When dealing with kids who have had a background different from ours, we need to find out as much as possible and use that information to temper our expectations.
Where are all my forks?
The first week the four were in our home we discovered some of our silverware was missing. It took us a few days to figure out what happened to them. The two younger boys were throwing them away because they’d never had metal silverware – they always had plastic ware and threw them away after each meal. The smallest things can be a real eye opener.
We need to be the light in their darkness.
Every day living shapes kids’ minds – not every child has been fortunate enough to start out in a stable living situation. Can you imagine how abuse and neglect can plant negative thoughts into a kids’ mind growing up? How does a child understand, trust or even desire to have a mom and dad if they’ve never had one? To some, the adults that are in charge are their enemy.

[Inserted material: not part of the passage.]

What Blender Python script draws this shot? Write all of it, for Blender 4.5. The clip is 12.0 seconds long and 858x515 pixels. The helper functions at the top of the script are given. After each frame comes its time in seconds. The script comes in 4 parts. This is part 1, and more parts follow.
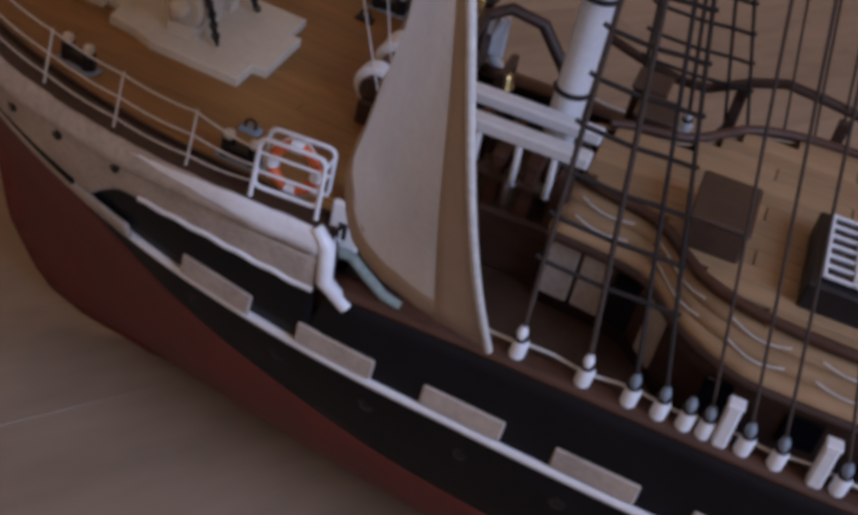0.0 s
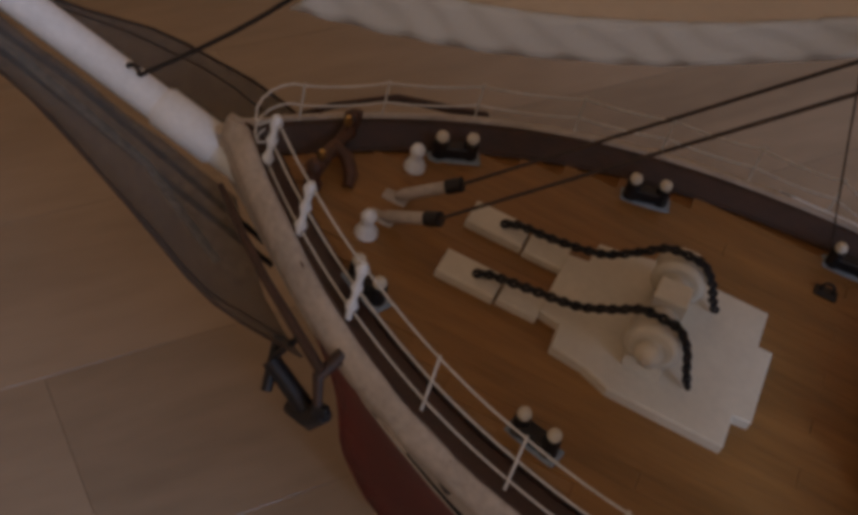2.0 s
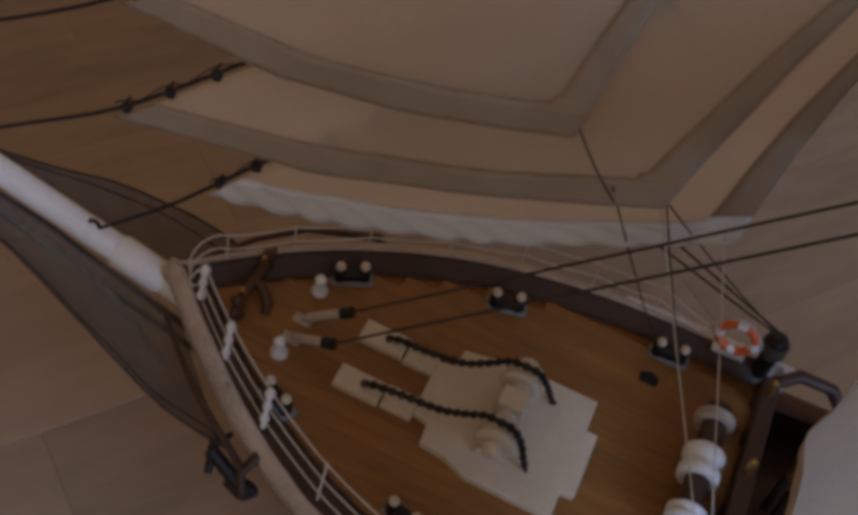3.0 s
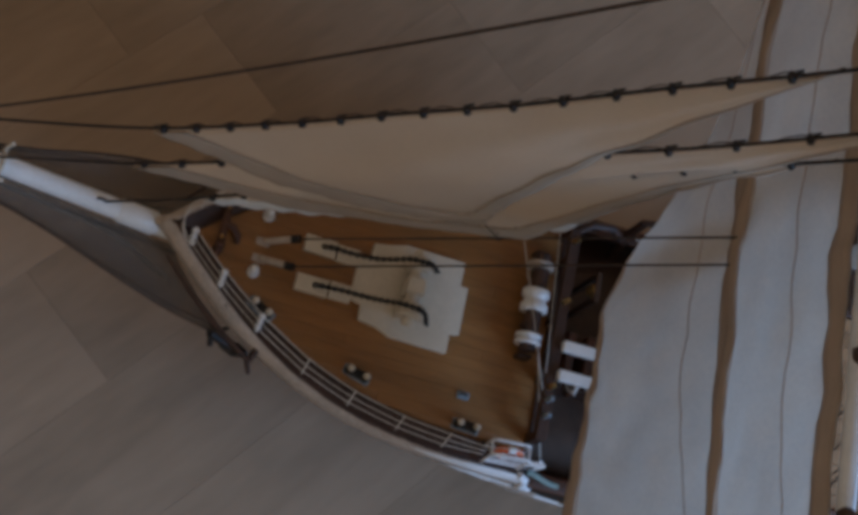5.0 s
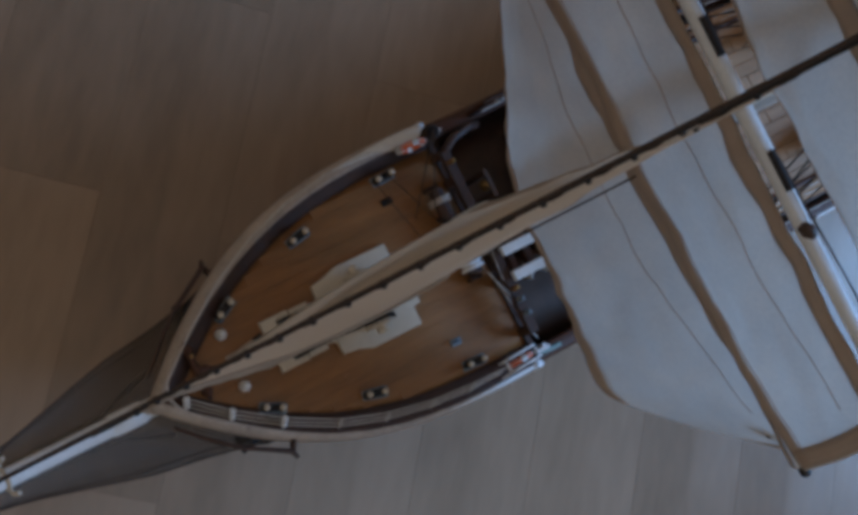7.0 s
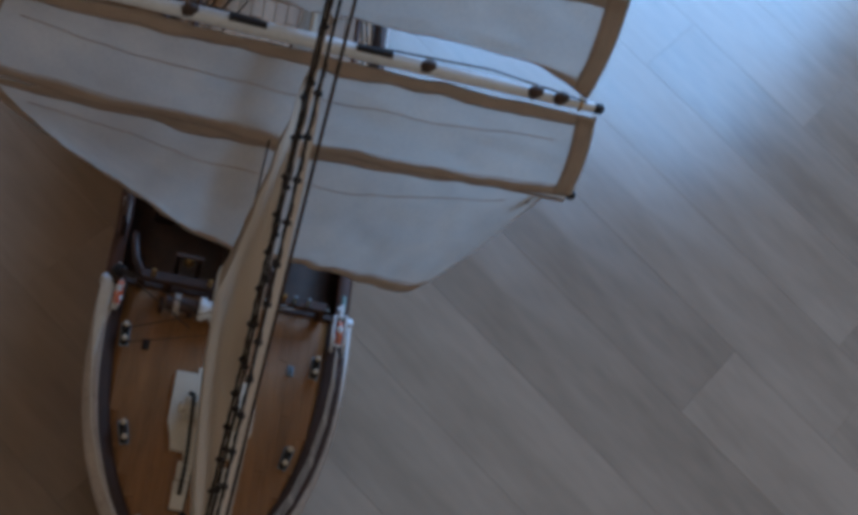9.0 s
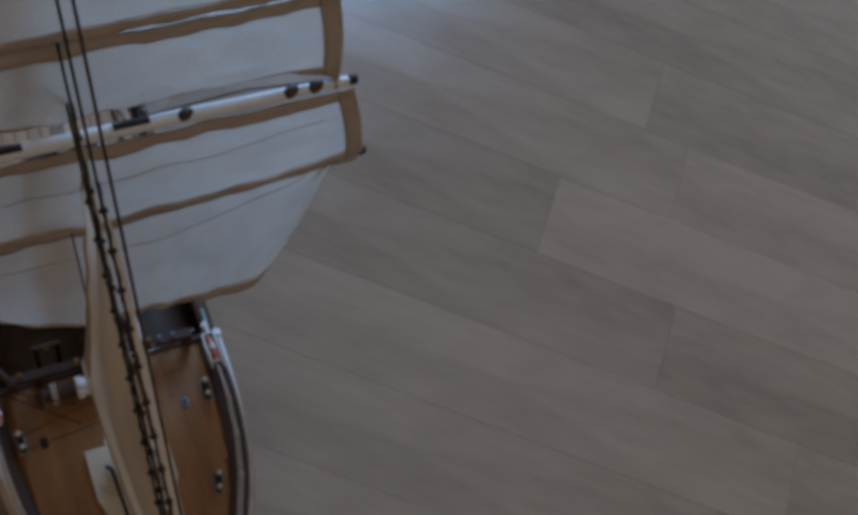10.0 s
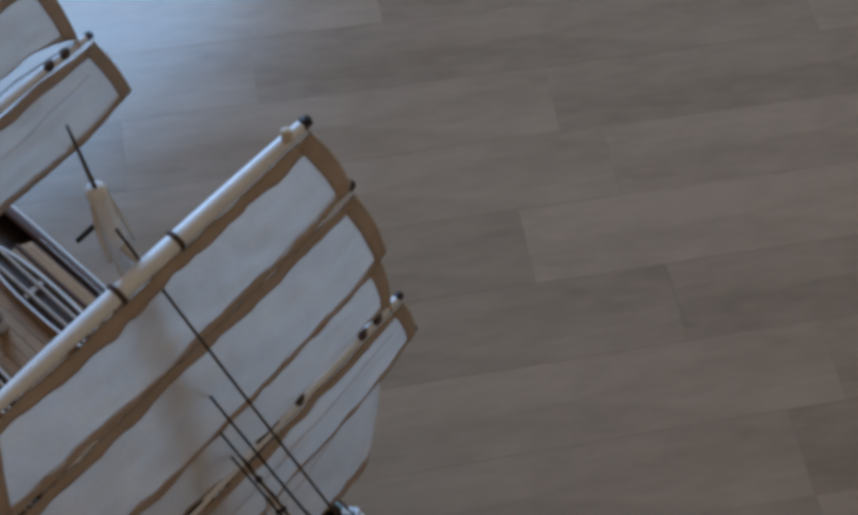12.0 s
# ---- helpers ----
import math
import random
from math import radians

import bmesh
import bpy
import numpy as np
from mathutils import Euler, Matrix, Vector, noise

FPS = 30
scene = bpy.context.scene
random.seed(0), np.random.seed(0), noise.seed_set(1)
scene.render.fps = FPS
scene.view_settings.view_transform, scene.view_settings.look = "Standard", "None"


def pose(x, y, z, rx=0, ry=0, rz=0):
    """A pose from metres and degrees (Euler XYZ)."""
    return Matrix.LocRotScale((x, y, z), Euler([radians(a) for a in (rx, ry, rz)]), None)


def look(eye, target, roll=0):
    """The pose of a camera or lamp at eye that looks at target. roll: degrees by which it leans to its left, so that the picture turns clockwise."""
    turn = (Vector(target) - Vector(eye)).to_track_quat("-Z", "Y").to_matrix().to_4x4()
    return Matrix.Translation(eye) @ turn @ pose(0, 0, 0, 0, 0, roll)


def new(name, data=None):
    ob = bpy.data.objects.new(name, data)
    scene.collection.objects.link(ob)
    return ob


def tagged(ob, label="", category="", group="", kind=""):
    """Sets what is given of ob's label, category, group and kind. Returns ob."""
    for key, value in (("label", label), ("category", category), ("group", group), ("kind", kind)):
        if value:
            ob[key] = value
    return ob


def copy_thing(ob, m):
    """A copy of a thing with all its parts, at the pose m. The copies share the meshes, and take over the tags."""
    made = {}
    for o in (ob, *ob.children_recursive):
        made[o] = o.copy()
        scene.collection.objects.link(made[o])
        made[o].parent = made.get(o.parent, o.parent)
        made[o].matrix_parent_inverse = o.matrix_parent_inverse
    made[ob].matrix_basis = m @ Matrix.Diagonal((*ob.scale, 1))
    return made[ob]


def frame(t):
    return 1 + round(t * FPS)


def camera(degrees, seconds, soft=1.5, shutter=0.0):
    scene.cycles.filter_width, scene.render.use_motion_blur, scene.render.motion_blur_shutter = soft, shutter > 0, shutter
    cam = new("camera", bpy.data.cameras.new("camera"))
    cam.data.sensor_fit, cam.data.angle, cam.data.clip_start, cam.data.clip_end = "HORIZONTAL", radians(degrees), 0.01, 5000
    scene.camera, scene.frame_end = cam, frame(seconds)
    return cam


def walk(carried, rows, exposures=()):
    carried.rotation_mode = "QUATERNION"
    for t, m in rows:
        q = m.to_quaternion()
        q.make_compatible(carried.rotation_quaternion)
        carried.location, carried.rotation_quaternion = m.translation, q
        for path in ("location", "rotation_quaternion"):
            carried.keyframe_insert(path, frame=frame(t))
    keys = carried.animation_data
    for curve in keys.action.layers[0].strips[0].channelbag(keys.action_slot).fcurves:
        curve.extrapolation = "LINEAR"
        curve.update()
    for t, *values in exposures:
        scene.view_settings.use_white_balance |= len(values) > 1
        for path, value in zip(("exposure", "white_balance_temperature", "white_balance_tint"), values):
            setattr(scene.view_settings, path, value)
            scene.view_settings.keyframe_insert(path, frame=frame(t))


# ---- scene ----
cam = camera(38.77, 12.0, soft=4.3)
PATH = [
    (0, 0.0813, -0.2708, 0.1622, 51.50, -10.96, 20.51),
    (0.5, 0.0430, -0.2550, 0.1823, 48.60, -10.38, 19.23),
    (1, 0.0114, -0.2405, 0.1879, 47.24, -9.76, 19.32),
    (1.5, -0.0221, -0.2116, 0.1956, 44.90, -9.15, 20.22),
    (2, -0.0627, -0.1817, 0.1928, 41.68, -9.63, 23.73),
    (2.5, -0.0555, -0.1923, 0.2277, 39.64, -8.36, 25.47),
    (3, -0.0426, -0.1853, 0.2849, 38.53, -8.20, 22.79),
    (3.2, -0.0516, -0.1793, 0.2985, 37.25, -7.56, 23.16),
    (4.8, -0.1322, -0.1412, 0.4661, 15.57, -16.00, 17.89),
    (5, -0.1520, -0.1457, 0.4765, 15.50, -15.87, 11.91),
    (5.5, -0.1720, -0.1213, 0.4905, 13.69, -13.84, 3.78),
    (6, -0.2055, -0.0690, 0.4894, 10.62, -14.92, -5.39),
    (6.5, -0.2085, -0.0313, 0.5032, 8.29, -17.15, -13.52),
    (6.7, -0.2044, -0.0207, 0.5117, 8.46, -17.09, -19.04),
    (8.3, -0.2684, 0.0257, 0.5828, 23.94, -19.05, -67.91),
    (8.5, -0.2703, 0.0264, 0.5843, 24.93, -18.04, -73.61),
    (9, -0.2478, 0.0363, 0.5681, 26.28, -15.88, -85.21),
    (9.5, -0.2266, 0.0416, 0.5751, 26.28, -16.47, -99.25),
    (10, -0.2086, 0.0357, 0.6167, 25.06, -11.61, -111.28),
    (10.5, -0.1832, 0.0325, 0.6498, 25.16, -7.54, -119.45),
    (11, -0.1643, 0.0614, 0.6768, 24.79, -5.67, -130.77),
    (11.5, -0.1469, 0.0805, 0.7063, 24.19, -4.05, -138.86),
    (12, -0.1221, 0.0762, 0.7327, 26.41, -2.49, -139.50),
]
walk(cam, [(t, pose(x, y, z, rx, ry, rz)) for t, x, y, z, rx, ry, rz in PATH], [(0, 0.24, 7050, 34), (1.5, 0.19, 7900, 30), (2, 0.15, 7250, 27), (3, 0.12, 6800, 24), (5, 0.19, 5950, 13), (6.5, 0.27, 5450, 10), (8.5, 0.24, 5200, 9), (10, 0.14, 5700, 10), (12, 0.12, 6000, 11)])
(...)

It wasn’t until years after we adopted some of our kids that we found out about the abuse that went on prior to adoption. It’s no wonder they mistrusted and even hated us. Some still do because they never learned to love or trust. We tried our best to instill the love of family, but some never got it, though we hope that one day God will change their hearts.
It’s not that simple.
When dealing with their out of control behavior, it’s very difficult to win their hearts. When our sibship of 3 moved in at ages 1 1/2, 2 1/2, and 3 1/2 as foster kids, (adopted 3 years later) I kept a record one day of how often I had to intervene or correct them. It averaged out to every 3 minutes. It can be very challenging to insert warm, loving moments into a day like that!
Add eating disorders, learning difficulties, nightmares and fears, oppositional behavior, etc. and you have issues that can make bonding very difficult for the child AND parent.
Understand but Don’t Excuse
We tried to be understanding and adjust our expectations based on our kids’ experiences before adoption, but we never allowed that to be used as an excuse for misbehavior either. We taught them and insisted on a better way and even if they didn’t accept our way of thinking and were disobedient or oppositional, at least they knew what was right and would know where to find the light when they were tired of living in the darkness.
You can’t always control a child’s actions or reactions, to always be obedient and respectful, but you can make them regret their choices. Each parent must get to know their child and tailor their teaching and discipline to meet their needs. They have a need to learn to respect authority, prefer others, and learn proper behavior. As parents, we do what is necessary to show them the light and be the example they can draw from when they do desire to live properly.
Not everyone will understand or agree.
You will find some who are critical and accuse you of not being fair to your kids, but you still must decide what is right and follow through. They won’t have to answer for your parenting, you will. So do your best to train them, meet their needs and tailor your discipline to their personality and abilities. You might even have children who think you were abusive or evil because you insisted on proper behavior and disciplined them for disobedience. They only remember the pain of the discipline, not what they did to warrant it.
To be able to pillow your head at night and have no regrets, you need to decide what is best and follow through. Parenting isn’t a popularity contest – with others outside your family or your kids. Parenting is deciding what is best for your kids and insisting on it.
If you don’t, they will not learn how to live in society or hear God’s voice. Both are paramount to a successful life.
God calls us to be faithful and that is what we must do – regardless. Then we let Him deal with the rest.